American oil pioneer (1855–1930)

George Franklin Getty (October 17, 1855 - May 31, 1930) was an American lawyer, pioneer oilman, father of industrialist J. Paul Getty, and patriarch of the wealthy Getty family.

==Life and career==
Getty was born in 1855 in Allegany County, Maryland, to Martha Ann (Wily) and John Getty (1835-1861), who was the son of James Getty and the grandson of another John Getty, a Presbyterian Ulster Scots peasant who immigrated to America and claimed kinship with the namesake of Gettysburg, Pennsylvania. However, Robert Lenzner wrote in his book The Great Getty that Gettysburg was founded by the Gettys family, not Getty. Shortly after his birth Getty's family moved from Maryland to Ohio where his father died in 1861. George was forced to work at a young age until his uncle, Joseph Getty, provided funds for him to attend school. He earned a Bachelor of Science from Ohio Northern University in 1879.

Eventually, Getty married and attended law school at the University of Michigan Law School and was admitted to the bar. In 1884, George F. Getty moved to Minneapolis, Minnesota where he specialized in insurance and corporate law and made a good living in what was the "flour capital" of America. In 1890, his first child, a daughter, died in a typhoid epidemic that hit the city. In 1892, the Gettys had another child, a son, Jean Paul Getty (later known as J. Paul Getty).

In 1904, the Gettys moved from Minnesota to Oklahoma, where George began a career as an independent oilman. Within two years, he had amassed a fortune from his Minnehoma Oil Company and moved his family to Los Angeles, California. In 1913, George lent his son Jean Paul (then aged 21) money to invest in oil wells. By 1915, Jean Paul had made his first million and the following year George and Jean Paul incorporated the Getty Oil Company, later to become Getty Oil.
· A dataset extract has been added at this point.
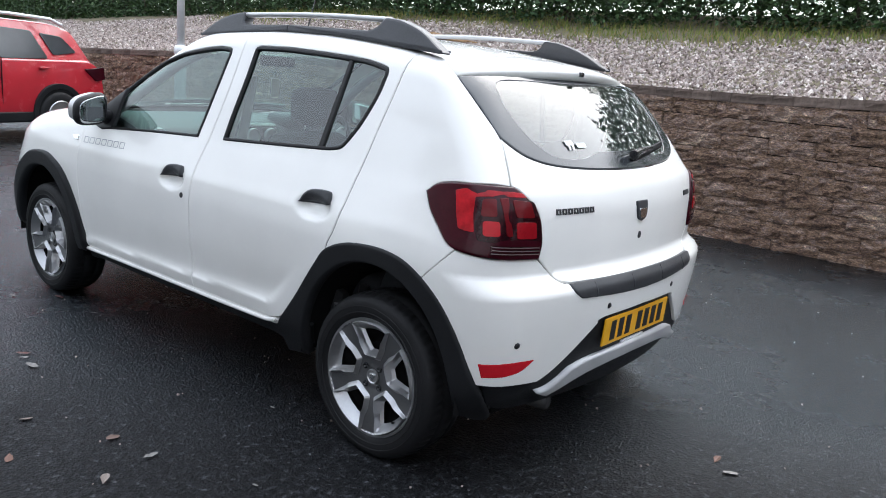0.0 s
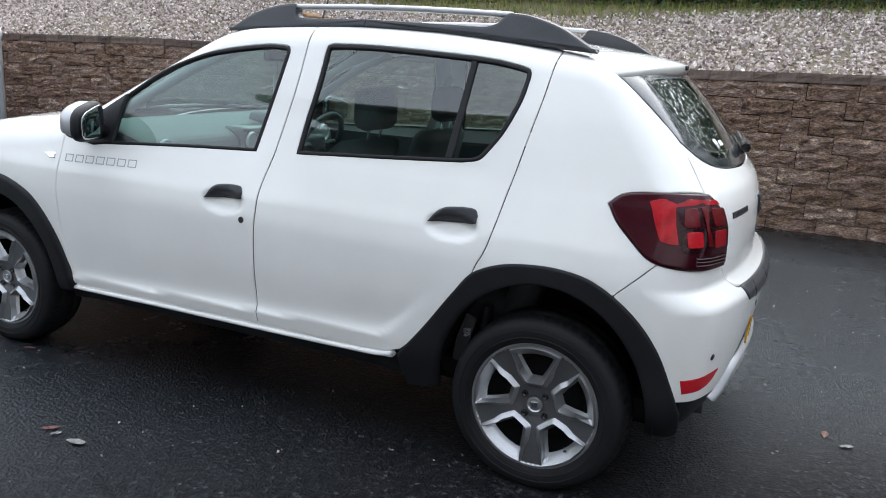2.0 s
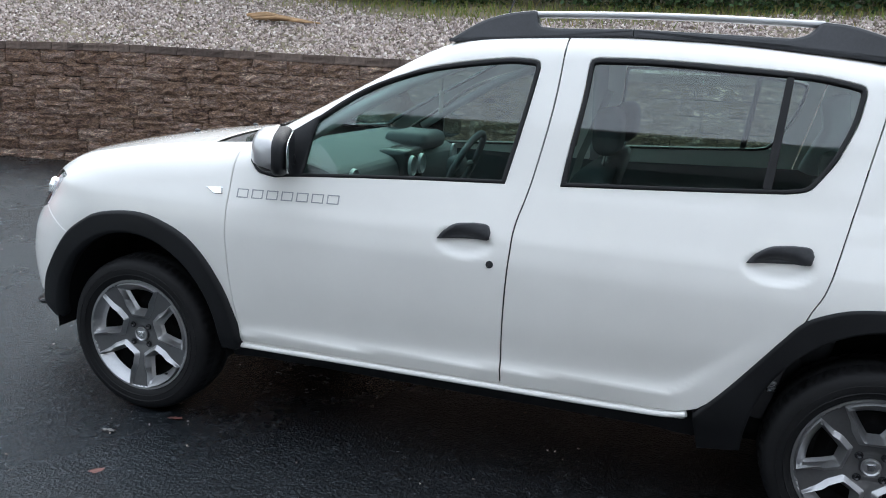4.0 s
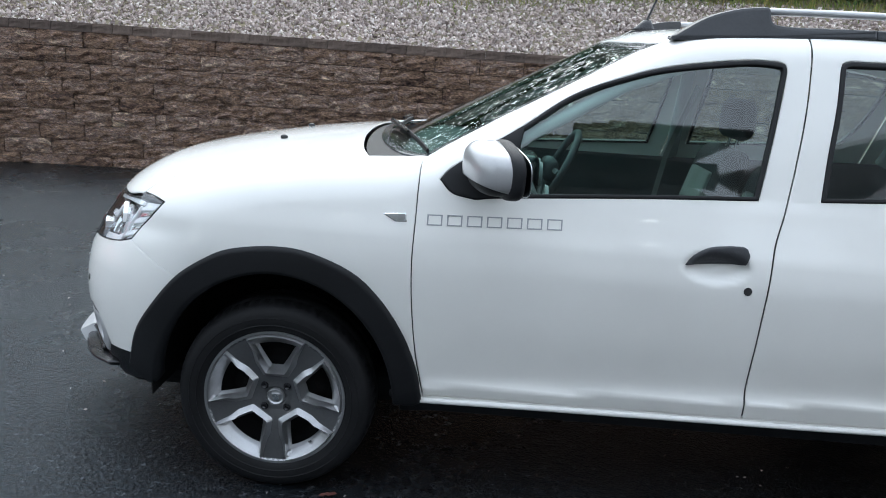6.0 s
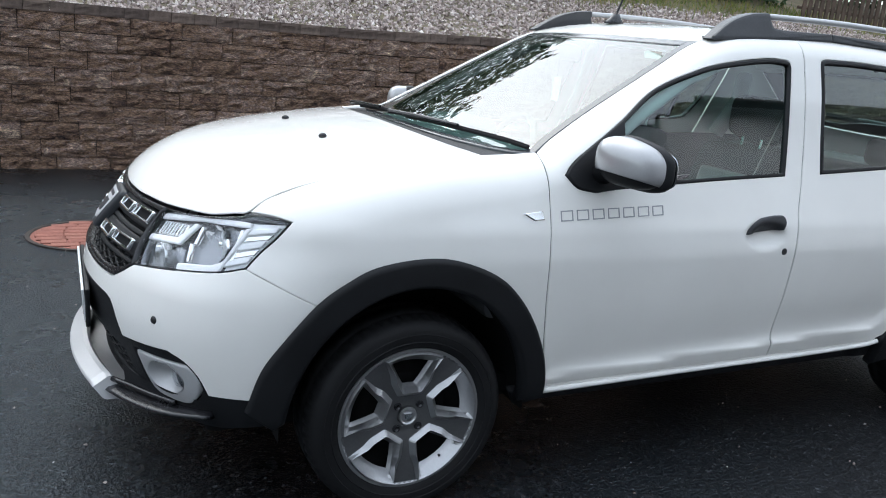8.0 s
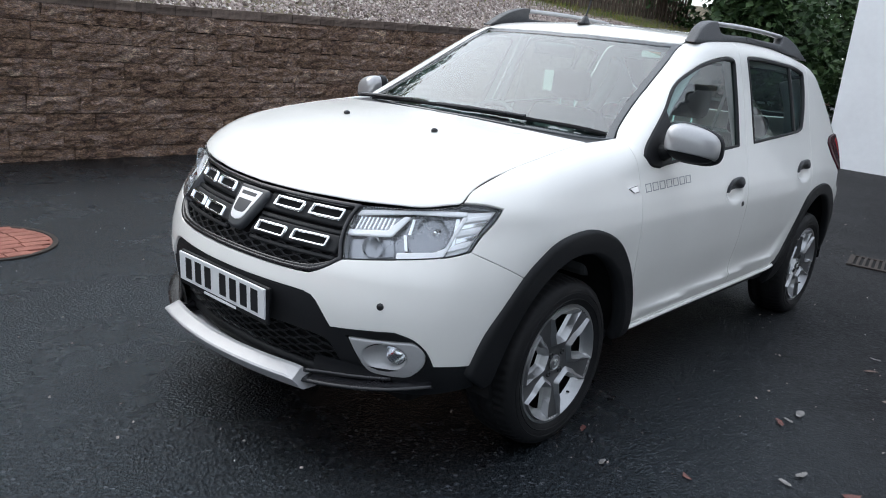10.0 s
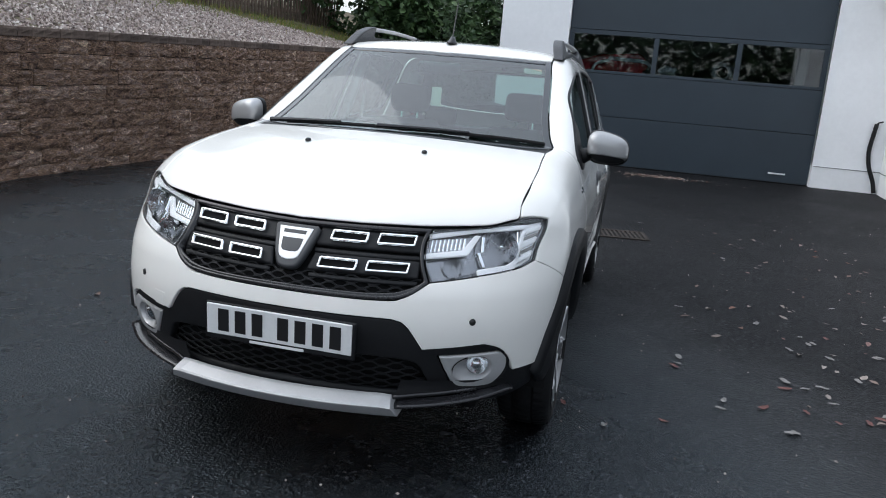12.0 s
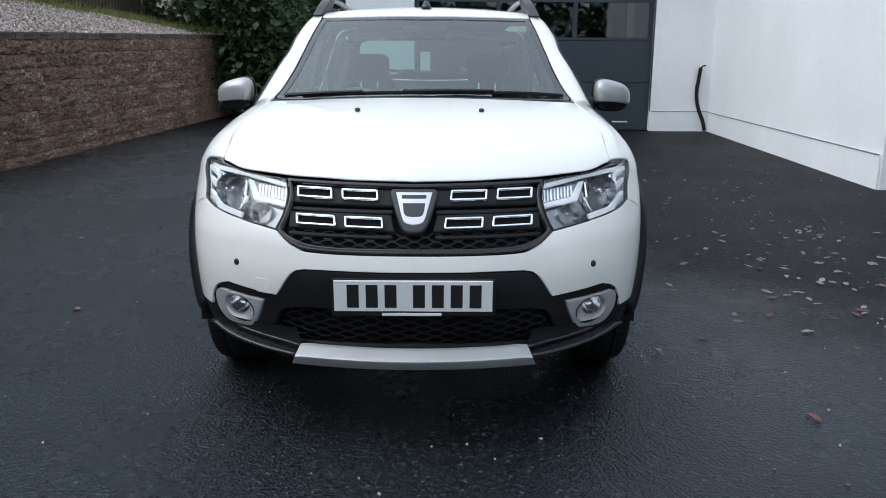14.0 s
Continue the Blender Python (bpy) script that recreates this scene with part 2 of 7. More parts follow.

George never approved of Jean Paul's lifestyle. Perhaps this is why he did not leave the company in the sole control of his son. George F. Getty died in 1930. He left his estate, in the form of the controlling interest in the family firm "George F. Getty, Inc.", and valued at between $10 million and $15 million U.S. ($ million and $ million, respectively, in ), to his wife Sarah, although Jean Paul Getty became President of the firm.

==George Getty II==

Jean Paul Getty's eldest son, George Franklin Getty's grandson, was named George Franklin Getty II (1924–1973). He was an executive in the Getty Oil company until his death, which the L.A. County coroner ruled a probable suicide. His residence, Getty House, was then donated to the city, and became the official residence of the serving Mayor of Los Angeles.